Within the entries below, find the portion that opens with the line containing "keys = carried.animation_data" and closes with the line containing "setattr(scene.view_settings, path, value)". Retype that portion exactly and only.

[start INFORMATION PROVIDED]

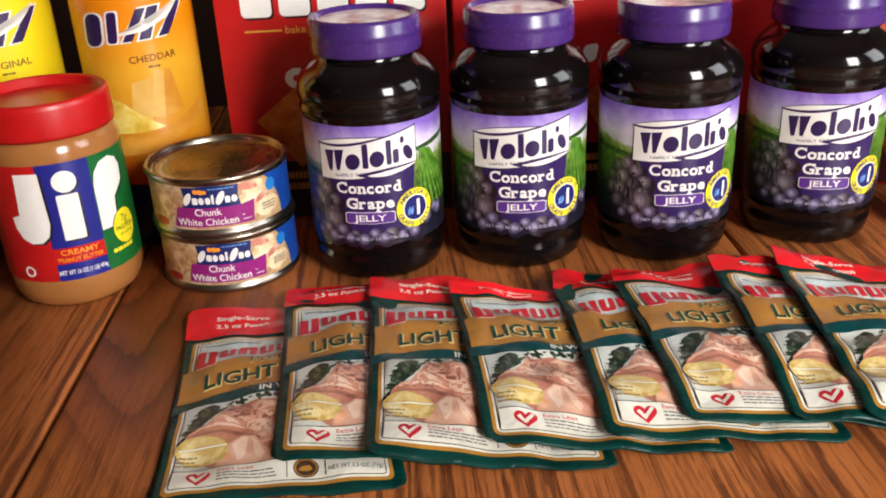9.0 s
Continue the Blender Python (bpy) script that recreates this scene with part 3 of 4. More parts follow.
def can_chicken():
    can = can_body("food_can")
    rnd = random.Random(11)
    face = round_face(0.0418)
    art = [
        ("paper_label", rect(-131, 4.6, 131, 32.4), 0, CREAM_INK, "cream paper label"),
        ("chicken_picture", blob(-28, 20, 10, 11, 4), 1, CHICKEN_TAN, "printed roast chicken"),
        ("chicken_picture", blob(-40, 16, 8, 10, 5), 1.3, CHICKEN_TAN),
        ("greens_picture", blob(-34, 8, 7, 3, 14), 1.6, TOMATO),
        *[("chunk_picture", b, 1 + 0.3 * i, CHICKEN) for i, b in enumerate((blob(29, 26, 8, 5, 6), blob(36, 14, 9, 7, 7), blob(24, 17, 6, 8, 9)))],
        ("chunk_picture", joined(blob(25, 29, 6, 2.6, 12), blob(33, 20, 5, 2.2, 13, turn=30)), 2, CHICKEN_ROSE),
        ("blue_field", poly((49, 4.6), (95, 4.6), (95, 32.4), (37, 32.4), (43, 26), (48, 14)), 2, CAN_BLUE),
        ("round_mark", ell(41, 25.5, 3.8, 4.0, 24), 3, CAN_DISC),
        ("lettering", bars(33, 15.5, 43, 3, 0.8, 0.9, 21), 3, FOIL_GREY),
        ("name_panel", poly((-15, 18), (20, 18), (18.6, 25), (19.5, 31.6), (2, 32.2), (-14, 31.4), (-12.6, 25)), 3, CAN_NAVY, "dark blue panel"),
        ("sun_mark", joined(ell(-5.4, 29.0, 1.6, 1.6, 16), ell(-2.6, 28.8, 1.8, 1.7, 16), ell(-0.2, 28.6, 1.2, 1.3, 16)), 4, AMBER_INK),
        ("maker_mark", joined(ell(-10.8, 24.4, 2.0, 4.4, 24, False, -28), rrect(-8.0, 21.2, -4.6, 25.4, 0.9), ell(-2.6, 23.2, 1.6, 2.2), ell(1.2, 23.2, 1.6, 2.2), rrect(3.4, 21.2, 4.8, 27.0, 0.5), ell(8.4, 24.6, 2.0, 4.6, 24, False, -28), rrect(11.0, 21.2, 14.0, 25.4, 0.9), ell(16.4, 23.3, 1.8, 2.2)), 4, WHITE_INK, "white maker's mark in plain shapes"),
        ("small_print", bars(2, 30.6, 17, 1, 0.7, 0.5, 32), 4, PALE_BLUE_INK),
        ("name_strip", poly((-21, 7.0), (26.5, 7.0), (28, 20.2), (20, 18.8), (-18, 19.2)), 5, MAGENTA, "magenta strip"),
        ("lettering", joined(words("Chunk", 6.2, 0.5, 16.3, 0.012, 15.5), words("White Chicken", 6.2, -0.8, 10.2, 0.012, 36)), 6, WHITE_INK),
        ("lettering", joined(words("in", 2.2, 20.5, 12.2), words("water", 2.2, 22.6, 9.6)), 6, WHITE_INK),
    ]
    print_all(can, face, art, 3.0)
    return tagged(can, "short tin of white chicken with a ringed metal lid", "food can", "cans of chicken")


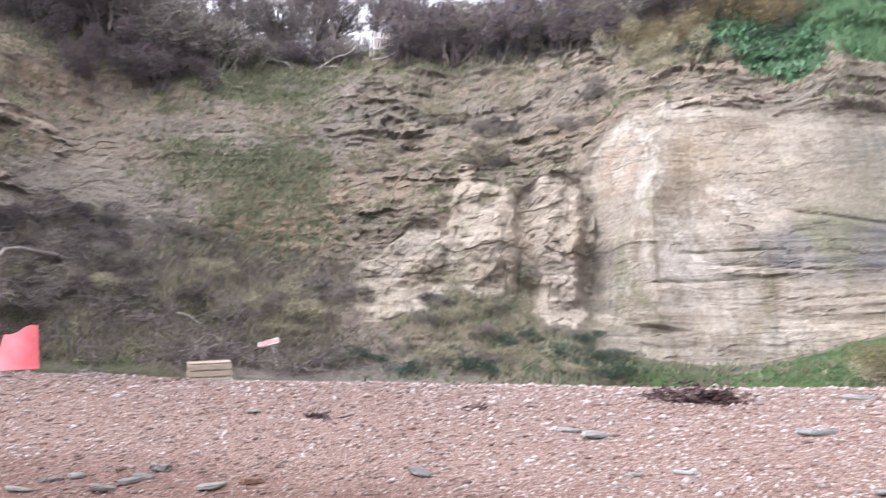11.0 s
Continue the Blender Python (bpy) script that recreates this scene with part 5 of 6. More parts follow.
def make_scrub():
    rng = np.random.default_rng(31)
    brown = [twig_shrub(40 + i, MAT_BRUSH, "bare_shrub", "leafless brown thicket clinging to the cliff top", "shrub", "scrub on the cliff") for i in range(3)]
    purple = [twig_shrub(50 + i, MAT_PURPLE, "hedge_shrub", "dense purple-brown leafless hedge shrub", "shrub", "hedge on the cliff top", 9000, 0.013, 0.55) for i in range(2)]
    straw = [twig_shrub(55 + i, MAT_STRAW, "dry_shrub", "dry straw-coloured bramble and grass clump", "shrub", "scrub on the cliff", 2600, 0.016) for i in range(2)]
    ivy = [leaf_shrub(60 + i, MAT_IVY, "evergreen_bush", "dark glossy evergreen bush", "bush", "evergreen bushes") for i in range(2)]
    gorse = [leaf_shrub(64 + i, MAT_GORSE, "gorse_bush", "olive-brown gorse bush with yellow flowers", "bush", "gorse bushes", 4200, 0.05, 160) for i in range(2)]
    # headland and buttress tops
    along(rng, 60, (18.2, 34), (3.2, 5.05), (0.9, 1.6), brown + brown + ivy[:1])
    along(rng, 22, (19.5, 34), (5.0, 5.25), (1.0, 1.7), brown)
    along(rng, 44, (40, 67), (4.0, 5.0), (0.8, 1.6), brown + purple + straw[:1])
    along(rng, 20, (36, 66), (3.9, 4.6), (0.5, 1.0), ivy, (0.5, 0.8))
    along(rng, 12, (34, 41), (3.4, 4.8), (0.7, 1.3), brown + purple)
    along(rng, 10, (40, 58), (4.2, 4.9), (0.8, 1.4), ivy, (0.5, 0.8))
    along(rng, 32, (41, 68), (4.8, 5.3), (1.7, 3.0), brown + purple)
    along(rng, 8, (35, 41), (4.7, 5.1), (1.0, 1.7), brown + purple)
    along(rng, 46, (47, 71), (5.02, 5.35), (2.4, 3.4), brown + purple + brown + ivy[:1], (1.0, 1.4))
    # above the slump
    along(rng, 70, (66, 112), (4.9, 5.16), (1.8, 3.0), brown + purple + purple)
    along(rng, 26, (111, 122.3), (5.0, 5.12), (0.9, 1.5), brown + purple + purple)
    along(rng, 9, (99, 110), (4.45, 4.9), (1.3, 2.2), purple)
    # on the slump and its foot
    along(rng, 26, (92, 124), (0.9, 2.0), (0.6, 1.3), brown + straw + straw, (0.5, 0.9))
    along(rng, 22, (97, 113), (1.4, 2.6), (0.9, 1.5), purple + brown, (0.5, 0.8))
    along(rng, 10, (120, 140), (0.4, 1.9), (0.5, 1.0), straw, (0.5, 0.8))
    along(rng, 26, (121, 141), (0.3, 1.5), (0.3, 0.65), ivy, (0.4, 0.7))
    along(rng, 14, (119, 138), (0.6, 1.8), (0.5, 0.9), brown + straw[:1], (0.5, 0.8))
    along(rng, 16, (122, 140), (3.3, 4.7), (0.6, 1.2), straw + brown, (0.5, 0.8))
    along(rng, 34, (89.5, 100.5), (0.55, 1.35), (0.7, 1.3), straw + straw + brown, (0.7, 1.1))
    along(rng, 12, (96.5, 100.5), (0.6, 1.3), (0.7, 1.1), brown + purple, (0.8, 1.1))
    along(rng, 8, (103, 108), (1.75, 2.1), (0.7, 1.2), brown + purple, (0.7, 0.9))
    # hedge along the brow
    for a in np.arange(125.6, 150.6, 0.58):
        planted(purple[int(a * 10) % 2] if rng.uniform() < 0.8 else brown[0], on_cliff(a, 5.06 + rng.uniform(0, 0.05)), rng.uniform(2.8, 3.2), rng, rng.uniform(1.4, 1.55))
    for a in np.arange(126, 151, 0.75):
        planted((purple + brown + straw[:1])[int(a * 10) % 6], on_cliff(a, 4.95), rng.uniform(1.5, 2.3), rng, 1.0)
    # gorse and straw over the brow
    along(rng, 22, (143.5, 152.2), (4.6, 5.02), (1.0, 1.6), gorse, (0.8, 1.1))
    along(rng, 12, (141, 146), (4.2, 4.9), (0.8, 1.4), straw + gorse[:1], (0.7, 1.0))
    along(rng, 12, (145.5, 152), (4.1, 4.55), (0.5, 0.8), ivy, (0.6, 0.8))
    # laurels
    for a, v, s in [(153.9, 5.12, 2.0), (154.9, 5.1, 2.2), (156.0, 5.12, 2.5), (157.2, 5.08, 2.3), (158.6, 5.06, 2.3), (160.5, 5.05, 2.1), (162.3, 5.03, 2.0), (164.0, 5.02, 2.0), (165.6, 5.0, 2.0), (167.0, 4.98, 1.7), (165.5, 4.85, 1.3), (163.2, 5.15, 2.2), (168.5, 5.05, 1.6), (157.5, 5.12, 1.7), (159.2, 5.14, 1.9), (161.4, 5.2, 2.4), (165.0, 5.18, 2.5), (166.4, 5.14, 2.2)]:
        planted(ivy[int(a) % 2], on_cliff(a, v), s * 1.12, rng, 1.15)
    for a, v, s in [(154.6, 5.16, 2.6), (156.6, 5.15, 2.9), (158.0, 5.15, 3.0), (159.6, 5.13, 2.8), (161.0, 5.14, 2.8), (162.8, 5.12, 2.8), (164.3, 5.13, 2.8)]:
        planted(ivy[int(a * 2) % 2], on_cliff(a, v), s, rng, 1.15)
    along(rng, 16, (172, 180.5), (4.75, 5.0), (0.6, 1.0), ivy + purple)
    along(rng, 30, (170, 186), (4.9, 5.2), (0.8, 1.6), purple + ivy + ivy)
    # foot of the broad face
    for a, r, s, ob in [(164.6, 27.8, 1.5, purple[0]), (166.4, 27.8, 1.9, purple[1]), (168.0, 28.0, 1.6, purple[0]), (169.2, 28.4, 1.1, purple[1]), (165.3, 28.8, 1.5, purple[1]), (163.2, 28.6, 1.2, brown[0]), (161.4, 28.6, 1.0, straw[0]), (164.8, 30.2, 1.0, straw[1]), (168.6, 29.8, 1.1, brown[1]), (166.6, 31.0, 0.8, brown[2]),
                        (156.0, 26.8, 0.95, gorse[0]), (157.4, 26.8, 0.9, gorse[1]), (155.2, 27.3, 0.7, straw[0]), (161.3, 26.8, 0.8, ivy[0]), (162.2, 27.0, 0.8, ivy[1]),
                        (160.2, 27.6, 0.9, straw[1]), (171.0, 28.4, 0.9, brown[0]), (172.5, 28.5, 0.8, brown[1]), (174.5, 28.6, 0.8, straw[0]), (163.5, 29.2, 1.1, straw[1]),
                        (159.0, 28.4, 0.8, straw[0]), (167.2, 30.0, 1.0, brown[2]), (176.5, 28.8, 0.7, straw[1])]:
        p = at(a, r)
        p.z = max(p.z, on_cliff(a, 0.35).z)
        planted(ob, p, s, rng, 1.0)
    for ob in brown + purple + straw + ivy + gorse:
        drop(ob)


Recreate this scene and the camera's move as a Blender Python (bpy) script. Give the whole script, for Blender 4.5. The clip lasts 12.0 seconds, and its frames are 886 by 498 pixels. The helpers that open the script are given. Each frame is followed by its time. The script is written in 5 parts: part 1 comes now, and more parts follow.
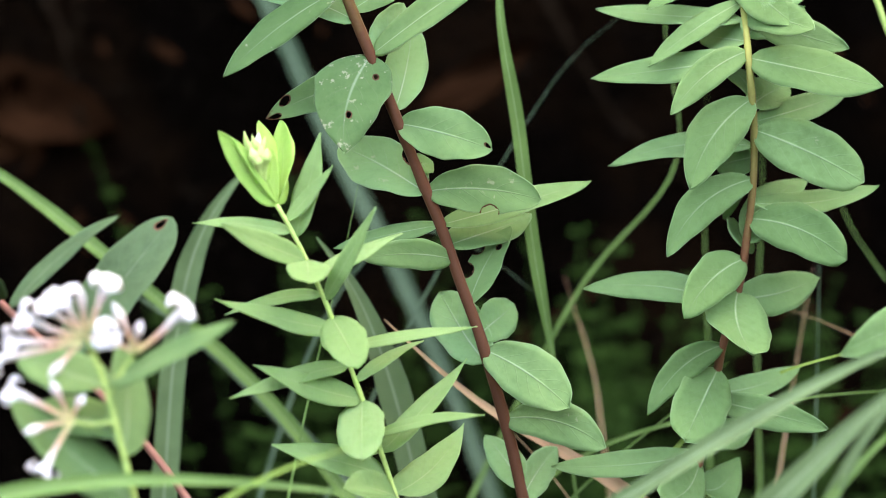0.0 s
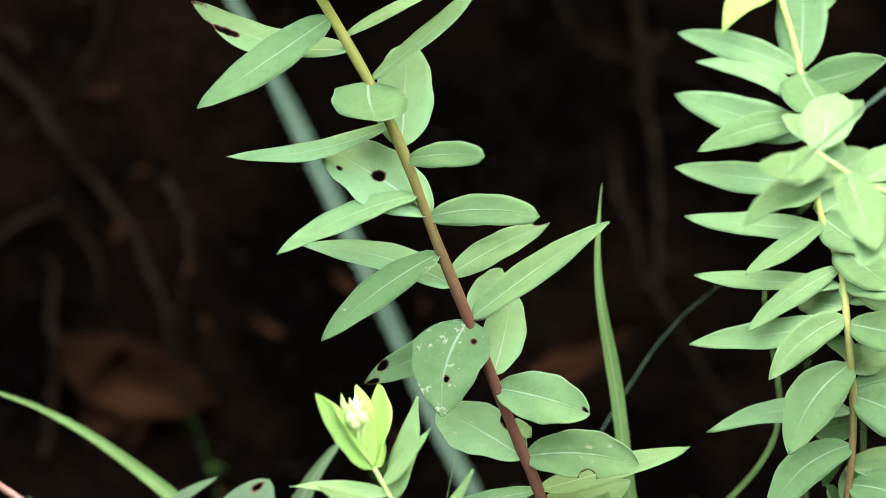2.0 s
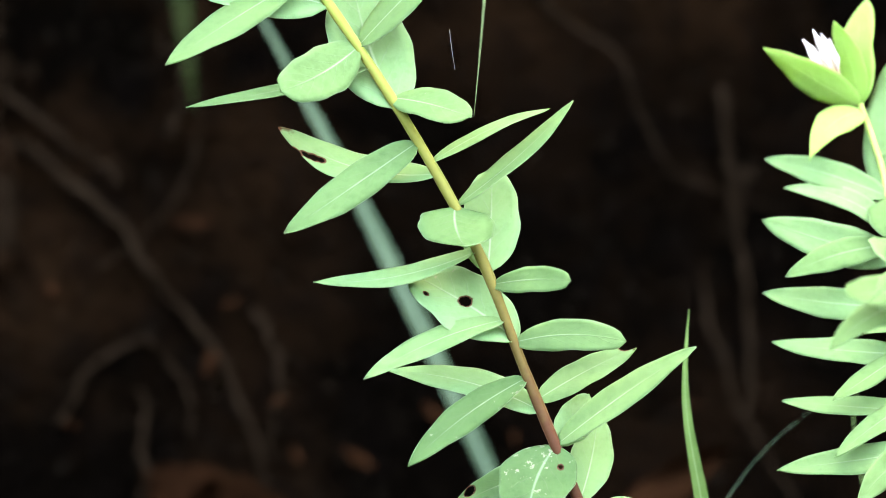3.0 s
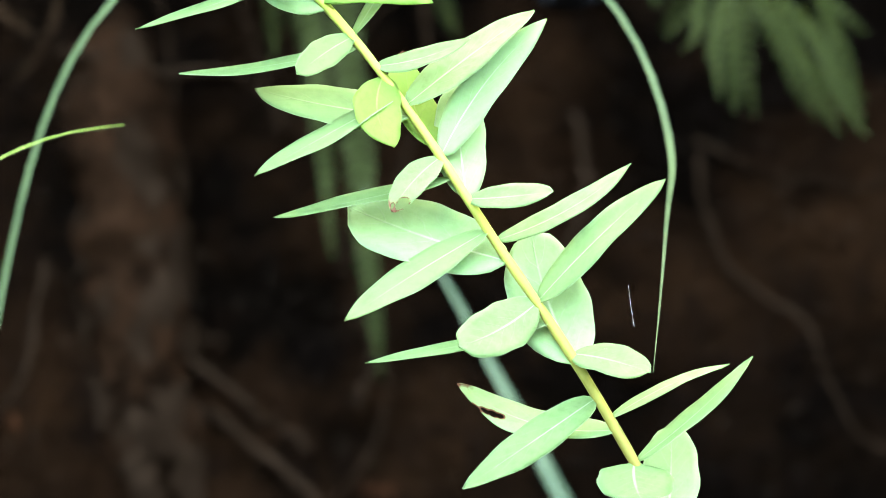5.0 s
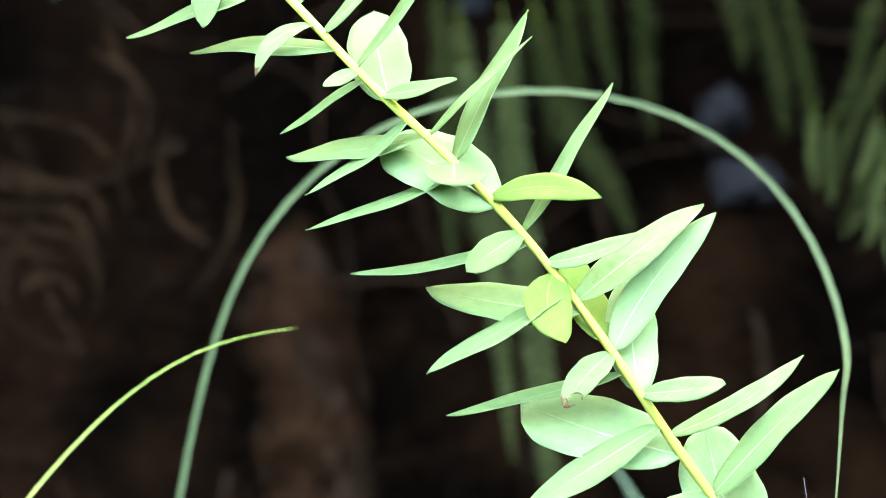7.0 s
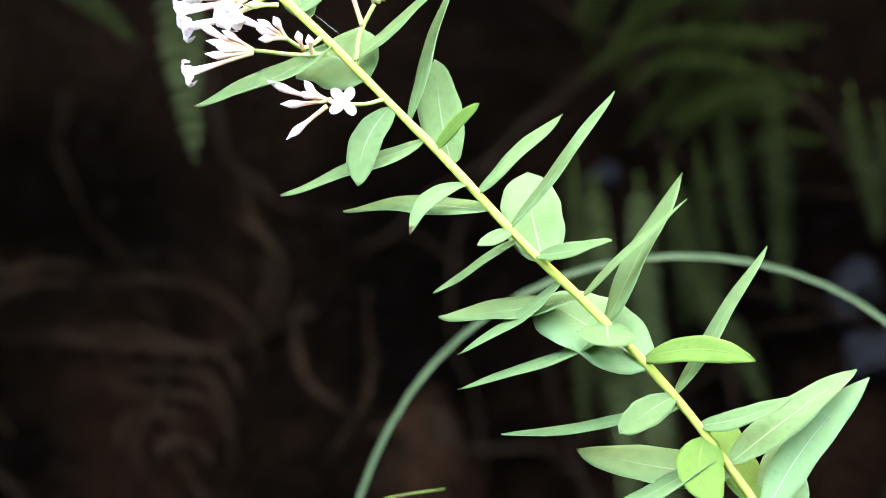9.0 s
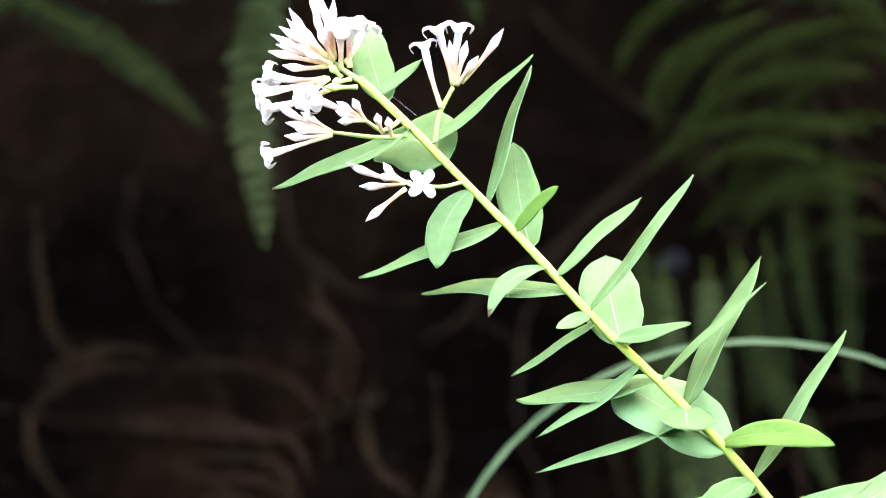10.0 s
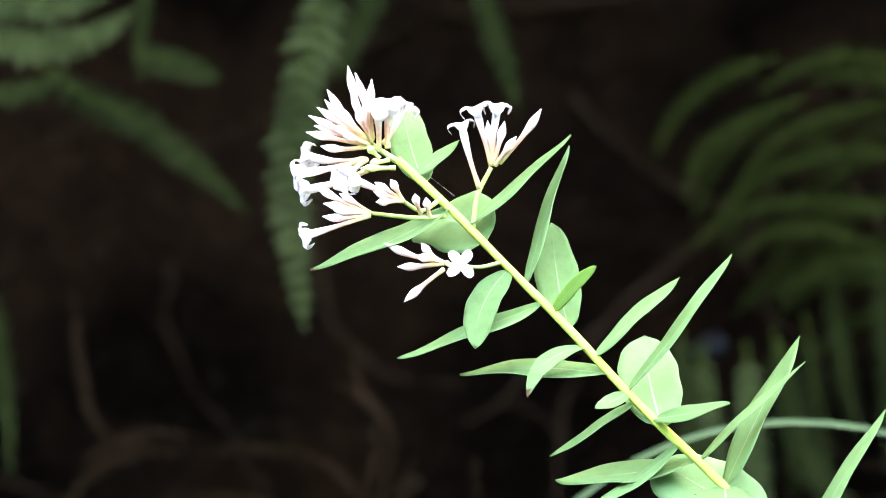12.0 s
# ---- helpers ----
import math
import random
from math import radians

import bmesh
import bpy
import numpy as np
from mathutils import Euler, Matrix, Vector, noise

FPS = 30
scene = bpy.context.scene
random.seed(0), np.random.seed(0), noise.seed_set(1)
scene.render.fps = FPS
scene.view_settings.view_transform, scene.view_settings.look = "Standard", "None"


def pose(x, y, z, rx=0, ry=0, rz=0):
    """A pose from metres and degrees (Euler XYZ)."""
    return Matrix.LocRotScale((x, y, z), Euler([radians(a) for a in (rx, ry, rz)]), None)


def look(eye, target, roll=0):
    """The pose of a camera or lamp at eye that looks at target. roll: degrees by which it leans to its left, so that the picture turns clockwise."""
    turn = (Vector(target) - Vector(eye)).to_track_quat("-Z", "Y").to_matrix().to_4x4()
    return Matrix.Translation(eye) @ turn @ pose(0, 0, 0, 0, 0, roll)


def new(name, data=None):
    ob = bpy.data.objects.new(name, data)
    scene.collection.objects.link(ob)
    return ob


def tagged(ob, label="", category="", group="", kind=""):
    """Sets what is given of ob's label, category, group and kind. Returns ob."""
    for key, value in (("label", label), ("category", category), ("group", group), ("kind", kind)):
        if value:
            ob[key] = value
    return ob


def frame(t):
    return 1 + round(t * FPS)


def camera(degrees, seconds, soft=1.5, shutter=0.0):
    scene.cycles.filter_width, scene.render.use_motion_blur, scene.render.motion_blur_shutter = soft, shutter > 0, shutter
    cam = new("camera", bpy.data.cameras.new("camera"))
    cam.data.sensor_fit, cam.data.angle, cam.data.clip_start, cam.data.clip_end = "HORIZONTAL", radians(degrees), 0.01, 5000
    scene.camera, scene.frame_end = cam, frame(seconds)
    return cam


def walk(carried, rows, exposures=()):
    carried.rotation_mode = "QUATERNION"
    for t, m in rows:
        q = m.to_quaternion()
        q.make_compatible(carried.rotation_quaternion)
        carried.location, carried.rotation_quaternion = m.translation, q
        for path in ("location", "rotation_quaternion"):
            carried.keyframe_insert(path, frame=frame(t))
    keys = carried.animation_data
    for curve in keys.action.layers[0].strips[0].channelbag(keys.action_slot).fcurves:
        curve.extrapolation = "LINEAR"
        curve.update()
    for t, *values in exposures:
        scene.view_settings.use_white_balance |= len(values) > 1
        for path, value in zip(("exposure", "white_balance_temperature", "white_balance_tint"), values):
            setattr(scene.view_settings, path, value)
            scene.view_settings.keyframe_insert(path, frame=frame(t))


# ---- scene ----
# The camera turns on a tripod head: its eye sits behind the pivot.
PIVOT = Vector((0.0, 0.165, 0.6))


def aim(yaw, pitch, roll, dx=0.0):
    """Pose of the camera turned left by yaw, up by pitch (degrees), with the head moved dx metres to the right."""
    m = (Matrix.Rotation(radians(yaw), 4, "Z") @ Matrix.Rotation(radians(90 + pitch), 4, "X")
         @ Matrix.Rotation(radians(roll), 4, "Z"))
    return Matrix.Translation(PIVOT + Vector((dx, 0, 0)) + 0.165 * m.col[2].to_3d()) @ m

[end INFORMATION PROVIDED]

ANSWER TO THE TASK:
    keys = carried.animation_data
    for curve in keys.action.layers[0].strips[0].channelbag(keys.action_slot).fcurves:
        curve.extrapolation = "LINEAR"
        curve.update()
    for t, *values in exposures:
        scene.view_settings.use_white_balance |= len(values) > 1
        for path, value in zip(("exposure", "white_balance_temperature", "white_balance_tint"), values):
            setattr(scene.view_settings, path, value)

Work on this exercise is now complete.